Adding considerable heft to the decision is that Justice Neil Gorsuch authored the opinion. Gorsuch was President Trump’s first Supreme Court appointee. During the arguments last fall in the cases, he voiced concern about the potential consequences of a ruling for the employees in asking, “Shouldn’t we take the massive social upheaval that could result into account? It’s a matter of judicial modesty.”
However, Justice Gorsuch ultimately not only sided with the employees but authored a powerful opinion.
“I think most of America was surprised by this [outcome], and especially Justice Gorsuch’s leading the majority and writing the opinion,” said Anthony Oncidi, who heads the labor and employment practice group in the Los Angeles office of Proskauer. Speaking on this week’s XpertHR podcast, Oncidi noted that Justice Gorsuch replaced Justice Antonin Scalia on the Court and was viewed by many as acolyte of his.
In his opinion, Justice Gorsuch noted that Title VII bans discrimination because of sex. He explained that if an employer fires a male employee for no other reason other than the fact that he is attracted to men, then the employer is discriminating against him for traits it tolerates in his female co-worker. In doing so, Gorsuch wrote, “The individual employee’s sex plays an unmistakable and impermissible role in the discharge decision.”
In dissent, Justice Samuel Alito wrote, “Many will applaud today’s decision because they agree on policy grounds with the Court’s updating of Title VII.” However, he said Congress never took such a step.
“In 1964, ordinary Americans reading the text of Title VII would not have dreamed that discrimination because of sex meant discrimination because of sexual orientation, much less gender identity.”
In light of the Supreme Court’s ruling, employers that do not already ban discrimination based on sexual orientation and gender identity should update their policies immediately. They also should cultivate a diverse workplace with a culture of tolerance and inclusion.
DACA Ruling Gives Dreamers New Life
The Supreme Court’s groundbreaking LGBT pronouncement wasn’t the only big development this week with workplace implications. That’s because the Court blocked the Trump administration’s efforts to end the DACA program, at least for now.

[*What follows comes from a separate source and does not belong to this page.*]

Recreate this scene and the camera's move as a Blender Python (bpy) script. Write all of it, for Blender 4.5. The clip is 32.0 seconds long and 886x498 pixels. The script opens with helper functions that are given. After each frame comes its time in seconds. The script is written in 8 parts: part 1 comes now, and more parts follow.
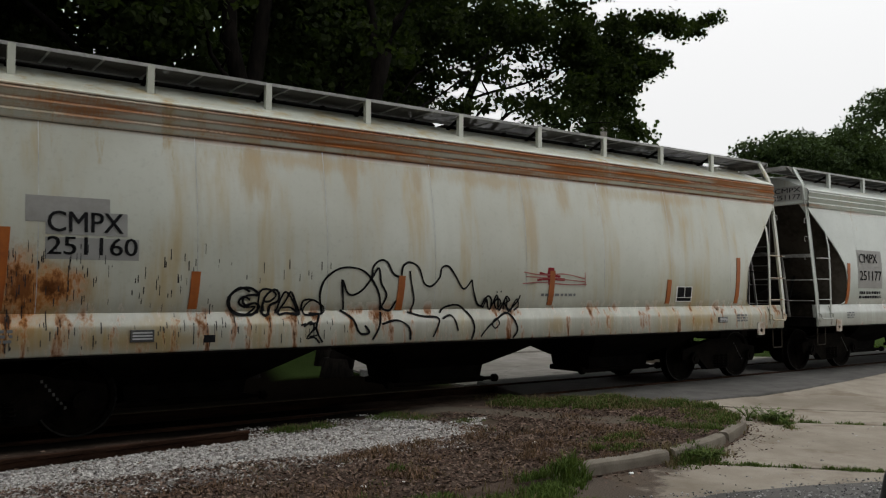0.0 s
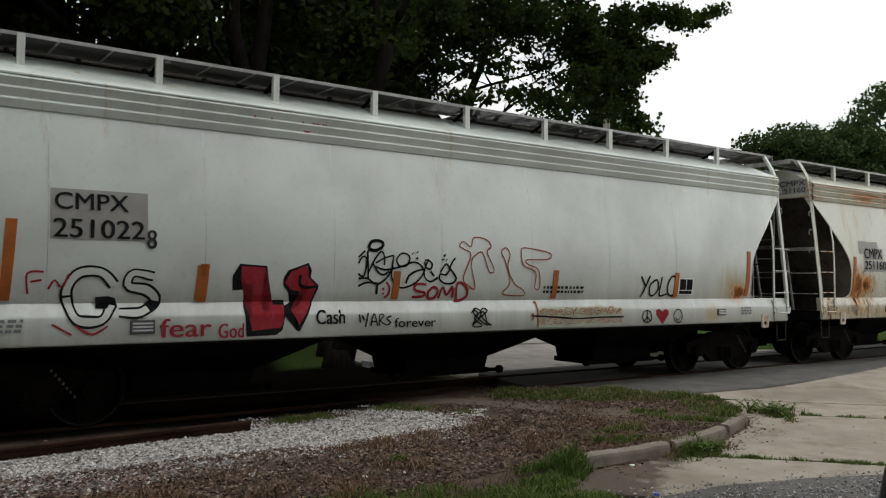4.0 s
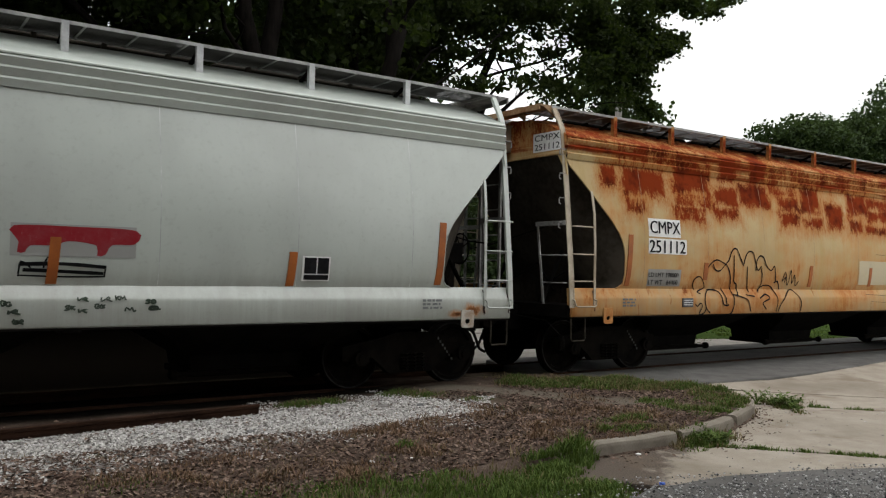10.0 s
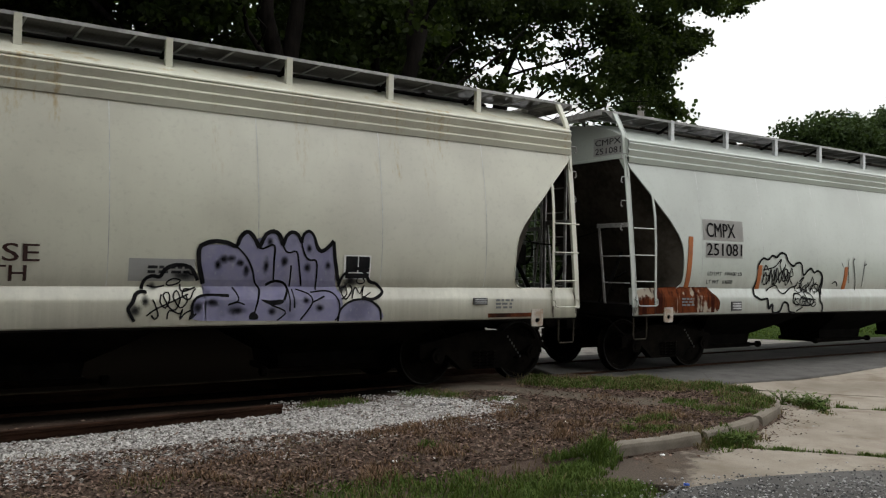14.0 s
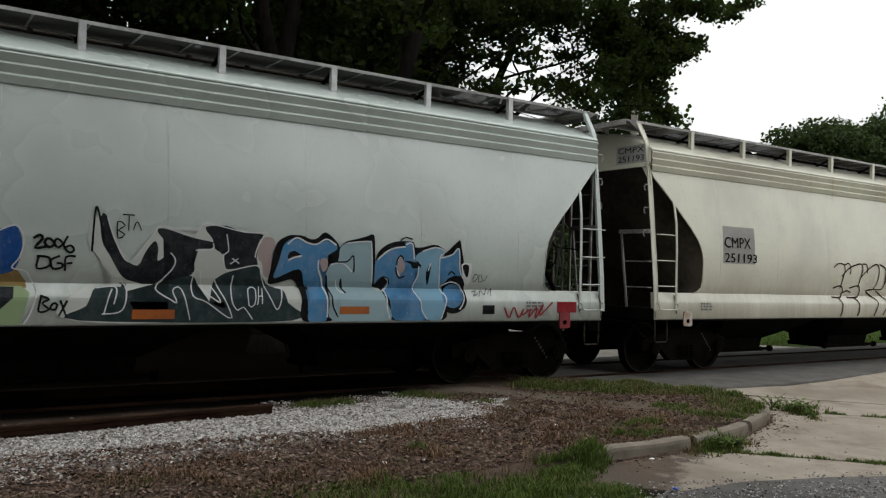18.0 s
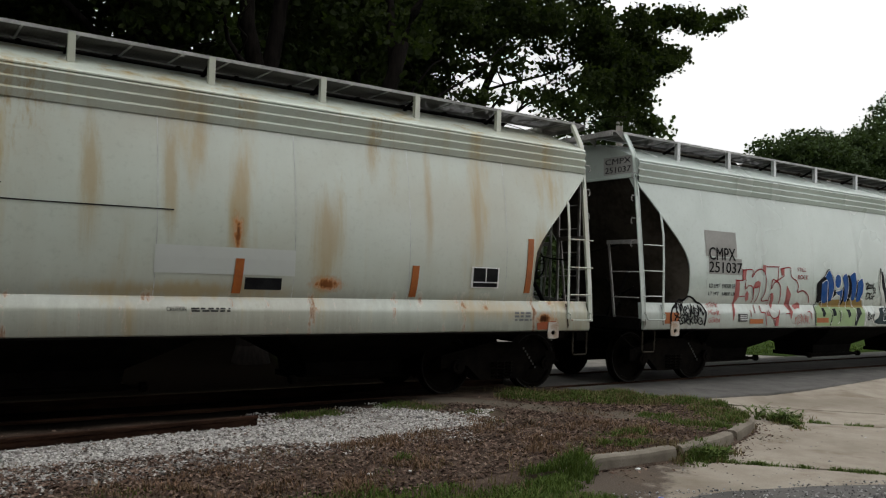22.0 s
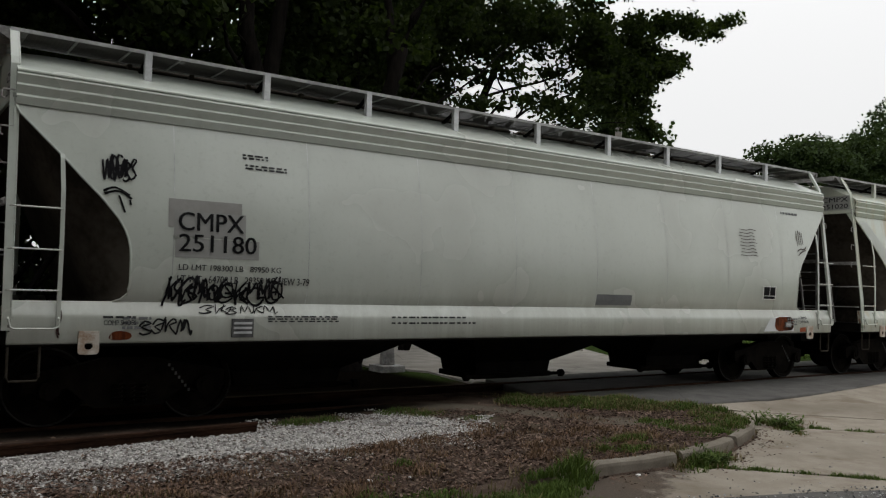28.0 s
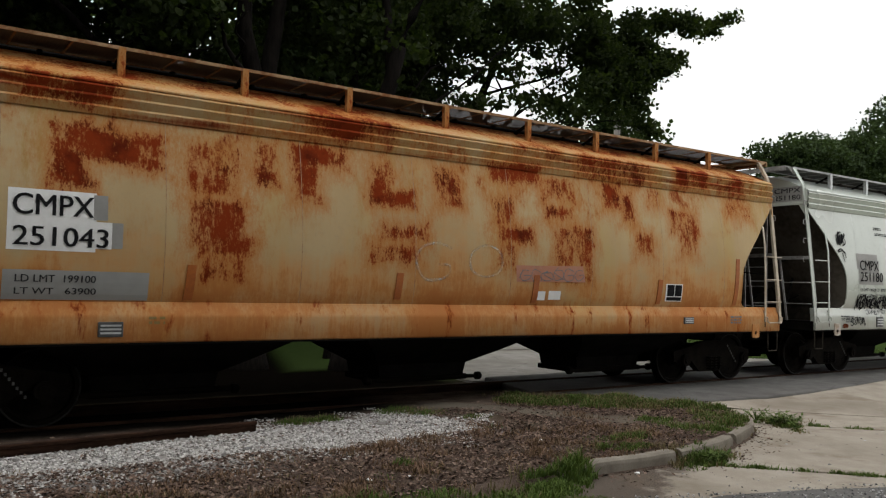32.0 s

The administration has long viewed DACA as illegal, claiming it leads to immigration law violations by providing affirmative benefits like work authorizations and Social Security benefits to undocumented workers. It had made terminating the program a high priority despite numerous objections in the business community.
In all, 143 employers, 66 healthcare organizations and three labor unions filed or joined briefs in support of the DACA program, including:
- Best Buy;
- Facebook; and
Ultimately, the Supreme Court found the government’s arguments for eliminating DACA to be inadequate, calling its reasoning “arbitrary and capricious.” Writing for the Court, Chief Justice John Roberts made clear that the Court was not addressing whether DACA – or its rescission – were sound policies and left the door ajar for a future challenge.
However, the likelihood of such a challenge being mounted before the 2020 election are highly unlikely
The Court noted that about 700,000 individuals, their families and employers had relied on the work renewal program. And, it said, the government did not take those interests into account in its move to rescind the program.